How to use bcolz.carray when data set is too large to load into memory?

Moondra · January 13, 2019, 6:49am

Im looking at the function Jeremy used but it seems you need to load the entire dataset into memory?

def save_array(fname, arr):

    c=bcolz.carray(arr, rootdir=fname, mode='w');
    c.flush()

If I run my this code, it seems to take up all of my RAM memory and crash my computer:

train_data = np.concatenate([next(x)[0] for _ in range(int(np.ceil(total_samples/r_batch_size)))])
 save_array(os.path.join(save_dir, "train_data"), train_data)

Any tips as to how to save it without loading everything into memory?

Thank you!

renato · January 13, 2019, 12:03pm

You can create an empty bcolz array and append to it:

# assuming you have images of 128x128:
bcolz_array = bcolz.carray(np.zeros([0,3,128,128], dtype=np.float32), mode='w', rootdir=path)
for x in your_data:
    bcolz_array.append(x)

bcolz_array.flush()

Moondra · January 14, 2019, 1:38pm

@renato

Thanks, testing it out right now, though is there a reason why channels come first or is that just a preference due to using theano backend? Thank you

EDIT:

Did some testing, and I"m still running into a memory error.

def save_array(fname, generator_array, batches,data_type = "data"):
    if data_type == "data":
        bcolz_array = bcolz.carray(np.zeros([0,img_width, img_height,3], dtype=np.float32), mode='w', rootdir=fname)
    else:
        bcolz_array = bcolz.carray(np.zeros([0,len(labels)], dtype=np.float32), mode='w', rootdir=fname)
        

    data_dict = {"data": 0, "labels": 1}

    if data_type not in ["data", "labels"]:
        raise ValueError ("data or labels")

    for i in range(batches):
        bcolz_array.append(next(generator_array)[data_dict[data_type]])
    bcolz_array.flush()

renato · January 16, 2019, 11:56am

Oh yeah, forgot to specify the chunklen, this should work :
bcolz_array = bcolz.carray(np.zeros([0,img_width, img_height,3], dtype=np.float32), chunklen=1, mode='w', rootdir=fname)
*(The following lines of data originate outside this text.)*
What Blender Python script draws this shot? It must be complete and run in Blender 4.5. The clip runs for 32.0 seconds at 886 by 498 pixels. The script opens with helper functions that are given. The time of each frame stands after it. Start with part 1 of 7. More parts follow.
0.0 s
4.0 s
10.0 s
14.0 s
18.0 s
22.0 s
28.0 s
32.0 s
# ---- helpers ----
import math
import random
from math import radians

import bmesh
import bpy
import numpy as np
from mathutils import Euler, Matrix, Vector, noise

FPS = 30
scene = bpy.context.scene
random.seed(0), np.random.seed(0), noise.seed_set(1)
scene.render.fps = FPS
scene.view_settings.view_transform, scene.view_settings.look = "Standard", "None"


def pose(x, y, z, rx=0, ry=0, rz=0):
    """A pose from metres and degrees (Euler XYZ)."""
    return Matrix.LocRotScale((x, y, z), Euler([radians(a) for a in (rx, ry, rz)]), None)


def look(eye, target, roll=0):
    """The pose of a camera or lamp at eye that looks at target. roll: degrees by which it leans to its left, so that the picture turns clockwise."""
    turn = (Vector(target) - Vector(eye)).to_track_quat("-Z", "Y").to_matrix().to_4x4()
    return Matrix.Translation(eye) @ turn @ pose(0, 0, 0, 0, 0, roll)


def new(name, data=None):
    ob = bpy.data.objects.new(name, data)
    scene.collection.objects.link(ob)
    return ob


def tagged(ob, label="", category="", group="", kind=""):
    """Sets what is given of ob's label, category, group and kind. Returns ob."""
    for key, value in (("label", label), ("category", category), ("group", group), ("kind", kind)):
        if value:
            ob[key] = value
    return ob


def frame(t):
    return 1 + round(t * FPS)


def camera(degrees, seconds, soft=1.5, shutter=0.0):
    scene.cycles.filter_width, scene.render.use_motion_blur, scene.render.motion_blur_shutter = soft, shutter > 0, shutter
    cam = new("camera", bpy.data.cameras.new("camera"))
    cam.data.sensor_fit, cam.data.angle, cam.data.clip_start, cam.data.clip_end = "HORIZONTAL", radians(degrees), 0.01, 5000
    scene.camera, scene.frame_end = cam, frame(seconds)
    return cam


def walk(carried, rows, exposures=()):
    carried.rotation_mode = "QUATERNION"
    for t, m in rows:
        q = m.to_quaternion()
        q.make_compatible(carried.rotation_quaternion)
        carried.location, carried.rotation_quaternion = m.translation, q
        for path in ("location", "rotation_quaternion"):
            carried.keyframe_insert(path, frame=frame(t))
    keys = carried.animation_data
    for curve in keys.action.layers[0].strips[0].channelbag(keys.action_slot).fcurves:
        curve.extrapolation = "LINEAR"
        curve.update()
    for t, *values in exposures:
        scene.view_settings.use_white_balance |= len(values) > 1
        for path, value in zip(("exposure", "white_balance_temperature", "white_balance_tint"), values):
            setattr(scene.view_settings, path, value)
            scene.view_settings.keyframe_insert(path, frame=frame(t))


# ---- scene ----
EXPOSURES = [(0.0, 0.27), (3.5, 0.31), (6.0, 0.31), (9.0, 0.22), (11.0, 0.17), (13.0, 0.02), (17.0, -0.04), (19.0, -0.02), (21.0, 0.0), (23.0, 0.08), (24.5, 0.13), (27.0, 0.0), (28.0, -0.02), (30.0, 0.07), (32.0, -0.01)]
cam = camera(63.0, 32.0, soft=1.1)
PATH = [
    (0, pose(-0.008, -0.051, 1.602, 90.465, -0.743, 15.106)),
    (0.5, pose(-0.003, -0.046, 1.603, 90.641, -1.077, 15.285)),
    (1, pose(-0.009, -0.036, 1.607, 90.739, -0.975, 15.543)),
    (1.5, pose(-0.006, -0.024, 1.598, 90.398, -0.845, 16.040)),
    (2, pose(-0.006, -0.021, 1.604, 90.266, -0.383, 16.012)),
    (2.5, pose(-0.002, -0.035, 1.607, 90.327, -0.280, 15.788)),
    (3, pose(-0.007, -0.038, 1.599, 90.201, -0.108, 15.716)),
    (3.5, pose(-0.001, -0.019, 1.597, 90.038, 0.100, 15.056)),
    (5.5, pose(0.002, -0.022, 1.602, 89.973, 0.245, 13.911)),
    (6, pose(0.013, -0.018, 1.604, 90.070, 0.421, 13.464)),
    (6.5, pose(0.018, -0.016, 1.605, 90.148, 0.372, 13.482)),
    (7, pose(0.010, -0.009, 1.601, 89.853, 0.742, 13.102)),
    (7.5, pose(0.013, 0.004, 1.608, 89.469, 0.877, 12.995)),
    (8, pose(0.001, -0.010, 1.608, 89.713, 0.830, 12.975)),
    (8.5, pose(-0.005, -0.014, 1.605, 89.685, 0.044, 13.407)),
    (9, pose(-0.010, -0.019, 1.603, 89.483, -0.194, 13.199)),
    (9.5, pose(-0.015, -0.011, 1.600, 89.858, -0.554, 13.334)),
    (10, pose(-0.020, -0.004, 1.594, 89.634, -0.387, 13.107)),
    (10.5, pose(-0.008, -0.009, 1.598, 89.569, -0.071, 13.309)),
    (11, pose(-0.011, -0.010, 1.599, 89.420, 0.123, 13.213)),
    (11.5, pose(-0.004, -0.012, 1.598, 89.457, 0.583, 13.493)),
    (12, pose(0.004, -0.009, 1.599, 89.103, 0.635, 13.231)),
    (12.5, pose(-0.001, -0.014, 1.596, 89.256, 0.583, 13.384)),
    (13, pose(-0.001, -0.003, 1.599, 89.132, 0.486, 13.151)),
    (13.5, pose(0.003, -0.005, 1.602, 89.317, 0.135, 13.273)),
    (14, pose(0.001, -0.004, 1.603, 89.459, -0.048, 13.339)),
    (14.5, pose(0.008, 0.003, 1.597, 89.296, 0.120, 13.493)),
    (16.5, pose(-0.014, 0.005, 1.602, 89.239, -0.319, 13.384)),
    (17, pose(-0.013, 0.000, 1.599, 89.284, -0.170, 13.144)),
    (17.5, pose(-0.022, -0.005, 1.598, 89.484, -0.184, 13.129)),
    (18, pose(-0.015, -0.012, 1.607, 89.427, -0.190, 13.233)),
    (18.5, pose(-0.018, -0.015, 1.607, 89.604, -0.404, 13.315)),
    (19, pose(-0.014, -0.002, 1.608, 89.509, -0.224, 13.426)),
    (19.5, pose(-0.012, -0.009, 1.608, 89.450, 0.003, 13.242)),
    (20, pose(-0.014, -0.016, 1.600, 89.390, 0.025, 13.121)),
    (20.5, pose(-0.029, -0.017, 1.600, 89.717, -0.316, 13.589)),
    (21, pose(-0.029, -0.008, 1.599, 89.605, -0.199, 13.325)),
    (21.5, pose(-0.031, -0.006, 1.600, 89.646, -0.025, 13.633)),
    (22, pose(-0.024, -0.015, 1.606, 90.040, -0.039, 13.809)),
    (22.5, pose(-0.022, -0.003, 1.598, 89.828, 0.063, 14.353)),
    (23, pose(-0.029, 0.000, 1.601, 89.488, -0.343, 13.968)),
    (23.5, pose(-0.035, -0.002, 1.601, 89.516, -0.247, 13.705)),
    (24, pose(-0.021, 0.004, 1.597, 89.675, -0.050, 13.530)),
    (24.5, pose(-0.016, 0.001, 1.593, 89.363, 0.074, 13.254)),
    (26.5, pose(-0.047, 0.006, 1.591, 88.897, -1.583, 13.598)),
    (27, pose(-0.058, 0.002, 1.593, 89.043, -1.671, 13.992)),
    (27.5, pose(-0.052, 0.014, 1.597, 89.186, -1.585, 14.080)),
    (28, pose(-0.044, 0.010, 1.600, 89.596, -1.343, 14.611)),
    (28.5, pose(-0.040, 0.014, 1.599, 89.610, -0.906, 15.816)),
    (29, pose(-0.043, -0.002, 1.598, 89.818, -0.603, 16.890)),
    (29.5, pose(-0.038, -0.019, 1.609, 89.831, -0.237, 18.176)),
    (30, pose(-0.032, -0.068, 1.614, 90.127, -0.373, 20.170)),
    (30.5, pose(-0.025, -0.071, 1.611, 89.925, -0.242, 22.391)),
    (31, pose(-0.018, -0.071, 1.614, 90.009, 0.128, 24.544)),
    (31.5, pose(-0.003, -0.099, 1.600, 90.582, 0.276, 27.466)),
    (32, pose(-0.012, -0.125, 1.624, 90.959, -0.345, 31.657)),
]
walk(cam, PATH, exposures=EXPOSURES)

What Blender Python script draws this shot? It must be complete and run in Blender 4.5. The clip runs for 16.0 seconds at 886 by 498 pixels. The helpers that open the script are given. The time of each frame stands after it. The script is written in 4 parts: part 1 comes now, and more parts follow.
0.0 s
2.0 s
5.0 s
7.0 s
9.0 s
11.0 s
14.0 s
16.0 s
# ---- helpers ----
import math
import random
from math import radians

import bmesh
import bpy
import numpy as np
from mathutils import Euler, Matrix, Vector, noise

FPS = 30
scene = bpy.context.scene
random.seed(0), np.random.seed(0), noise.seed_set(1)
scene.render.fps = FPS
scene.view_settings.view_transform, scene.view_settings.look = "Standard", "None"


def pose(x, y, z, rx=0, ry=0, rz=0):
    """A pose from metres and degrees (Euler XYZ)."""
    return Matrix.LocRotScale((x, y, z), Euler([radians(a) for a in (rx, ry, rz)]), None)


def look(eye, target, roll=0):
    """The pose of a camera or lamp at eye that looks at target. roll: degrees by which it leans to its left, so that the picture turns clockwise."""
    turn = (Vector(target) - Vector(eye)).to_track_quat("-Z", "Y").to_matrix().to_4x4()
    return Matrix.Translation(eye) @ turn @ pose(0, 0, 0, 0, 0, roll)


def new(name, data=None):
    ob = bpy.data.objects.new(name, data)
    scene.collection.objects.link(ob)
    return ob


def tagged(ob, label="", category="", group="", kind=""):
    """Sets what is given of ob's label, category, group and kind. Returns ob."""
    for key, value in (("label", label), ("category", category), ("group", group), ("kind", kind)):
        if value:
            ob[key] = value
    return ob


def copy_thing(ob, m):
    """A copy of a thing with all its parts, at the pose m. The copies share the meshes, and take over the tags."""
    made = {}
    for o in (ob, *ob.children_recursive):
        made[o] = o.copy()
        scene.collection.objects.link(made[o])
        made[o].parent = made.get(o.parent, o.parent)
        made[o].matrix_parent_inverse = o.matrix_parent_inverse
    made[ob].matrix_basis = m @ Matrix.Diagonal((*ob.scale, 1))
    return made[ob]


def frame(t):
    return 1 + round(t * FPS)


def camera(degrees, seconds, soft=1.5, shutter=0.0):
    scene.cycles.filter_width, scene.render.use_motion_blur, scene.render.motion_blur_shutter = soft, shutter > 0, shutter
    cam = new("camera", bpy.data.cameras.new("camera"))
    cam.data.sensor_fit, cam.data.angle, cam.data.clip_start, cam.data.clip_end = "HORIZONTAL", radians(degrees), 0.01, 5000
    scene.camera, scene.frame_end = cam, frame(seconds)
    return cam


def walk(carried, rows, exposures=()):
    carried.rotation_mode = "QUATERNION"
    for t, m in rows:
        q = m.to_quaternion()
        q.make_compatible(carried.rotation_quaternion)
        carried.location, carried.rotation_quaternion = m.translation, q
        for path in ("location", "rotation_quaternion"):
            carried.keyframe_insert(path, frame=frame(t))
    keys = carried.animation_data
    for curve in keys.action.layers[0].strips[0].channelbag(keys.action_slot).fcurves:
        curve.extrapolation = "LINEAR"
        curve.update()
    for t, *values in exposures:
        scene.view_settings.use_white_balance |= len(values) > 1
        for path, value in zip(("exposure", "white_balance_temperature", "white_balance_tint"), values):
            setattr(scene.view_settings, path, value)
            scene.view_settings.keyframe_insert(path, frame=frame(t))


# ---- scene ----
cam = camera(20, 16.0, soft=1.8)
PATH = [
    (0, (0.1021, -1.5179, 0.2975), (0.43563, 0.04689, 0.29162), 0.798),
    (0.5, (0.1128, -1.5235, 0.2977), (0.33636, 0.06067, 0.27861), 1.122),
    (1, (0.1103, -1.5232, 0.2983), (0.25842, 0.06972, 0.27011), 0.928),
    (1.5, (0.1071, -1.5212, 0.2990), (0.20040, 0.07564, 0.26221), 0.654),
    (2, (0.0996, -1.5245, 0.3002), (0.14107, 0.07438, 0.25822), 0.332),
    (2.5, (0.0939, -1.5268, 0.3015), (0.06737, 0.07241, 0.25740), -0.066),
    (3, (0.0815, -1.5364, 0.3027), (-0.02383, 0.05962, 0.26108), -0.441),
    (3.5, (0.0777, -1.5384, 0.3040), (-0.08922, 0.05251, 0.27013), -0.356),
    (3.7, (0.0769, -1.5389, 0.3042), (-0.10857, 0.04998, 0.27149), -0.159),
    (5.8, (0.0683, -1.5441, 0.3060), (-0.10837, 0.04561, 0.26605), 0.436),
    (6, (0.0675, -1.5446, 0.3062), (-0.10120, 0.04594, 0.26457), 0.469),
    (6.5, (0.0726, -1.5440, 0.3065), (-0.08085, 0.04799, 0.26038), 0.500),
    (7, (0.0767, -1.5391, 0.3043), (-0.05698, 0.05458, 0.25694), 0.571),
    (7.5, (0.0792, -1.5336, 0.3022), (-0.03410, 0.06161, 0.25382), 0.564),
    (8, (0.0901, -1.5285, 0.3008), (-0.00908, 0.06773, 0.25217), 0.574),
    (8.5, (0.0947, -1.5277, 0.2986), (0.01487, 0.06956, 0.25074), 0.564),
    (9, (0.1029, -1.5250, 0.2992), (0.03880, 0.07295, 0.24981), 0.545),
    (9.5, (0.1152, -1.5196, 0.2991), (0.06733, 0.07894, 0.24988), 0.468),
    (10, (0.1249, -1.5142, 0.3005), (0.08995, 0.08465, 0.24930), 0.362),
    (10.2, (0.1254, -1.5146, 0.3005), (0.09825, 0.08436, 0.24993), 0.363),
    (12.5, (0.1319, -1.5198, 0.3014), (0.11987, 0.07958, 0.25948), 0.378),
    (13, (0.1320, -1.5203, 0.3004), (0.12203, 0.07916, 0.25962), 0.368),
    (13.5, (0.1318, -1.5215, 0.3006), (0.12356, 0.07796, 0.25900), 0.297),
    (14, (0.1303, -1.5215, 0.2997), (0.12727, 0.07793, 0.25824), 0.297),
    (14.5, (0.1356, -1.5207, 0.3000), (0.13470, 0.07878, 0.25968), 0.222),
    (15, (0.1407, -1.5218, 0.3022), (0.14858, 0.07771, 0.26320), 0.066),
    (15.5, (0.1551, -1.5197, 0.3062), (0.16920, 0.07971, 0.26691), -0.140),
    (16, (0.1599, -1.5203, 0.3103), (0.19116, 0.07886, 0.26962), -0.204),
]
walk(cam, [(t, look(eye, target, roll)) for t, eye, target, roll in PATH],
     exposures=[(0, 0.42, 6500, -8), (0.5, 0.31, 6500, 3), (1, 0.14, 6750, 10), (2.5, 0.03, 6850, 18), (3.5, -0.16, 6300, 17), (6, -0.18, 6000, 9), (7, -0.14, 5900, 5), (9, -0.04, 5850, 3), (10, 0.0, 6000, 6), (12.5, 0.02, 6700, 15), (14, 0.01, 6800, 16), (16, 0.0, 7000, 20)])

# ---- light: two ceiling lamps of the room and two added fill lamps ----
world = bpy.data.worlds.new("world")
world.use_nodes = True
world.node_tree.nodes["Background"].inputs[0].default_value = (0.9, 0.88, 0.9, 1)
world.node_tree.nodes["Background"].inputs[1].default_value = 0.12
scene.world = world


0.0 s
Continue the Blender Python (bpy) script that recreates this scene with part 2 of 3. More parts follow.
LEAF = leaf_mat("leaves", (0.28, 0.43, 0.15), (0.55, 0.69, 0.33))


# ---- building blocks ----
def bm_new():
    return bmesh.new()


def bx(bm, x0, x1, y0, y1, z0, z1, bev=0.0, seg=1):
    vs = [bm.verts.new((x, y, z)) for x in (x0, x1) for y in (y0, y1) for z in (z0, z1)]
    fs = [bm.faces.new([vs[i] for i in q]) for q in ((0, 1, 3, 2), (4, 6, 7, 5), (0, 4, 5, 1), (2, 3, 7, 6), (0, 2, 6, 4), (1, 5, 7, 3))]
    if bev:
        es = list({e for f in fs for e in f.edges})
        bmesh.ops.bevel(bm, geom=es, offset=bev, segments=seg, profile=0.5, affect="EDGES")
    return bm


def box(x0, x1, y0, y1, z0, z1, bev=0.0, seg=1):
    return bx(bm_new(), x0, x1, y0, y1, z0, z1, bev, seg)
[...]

Also, I put the channels first because that’s what pytorch expects.

Moondra · January 17, 2019, 6:38pm

@renato Thank you. I will give it go tomorrow and let you know. Thank you so much =)

salamat · February 26, 2019, 2:01am

Hi Moondra,

Can you please update? I am also having troubles with memory. My dataset is about 66 GB while RAM is only 64 GB.

Moondra · May 7, 2019, 8:28pm

Actually I never got back to it as I was unfreezing layers often.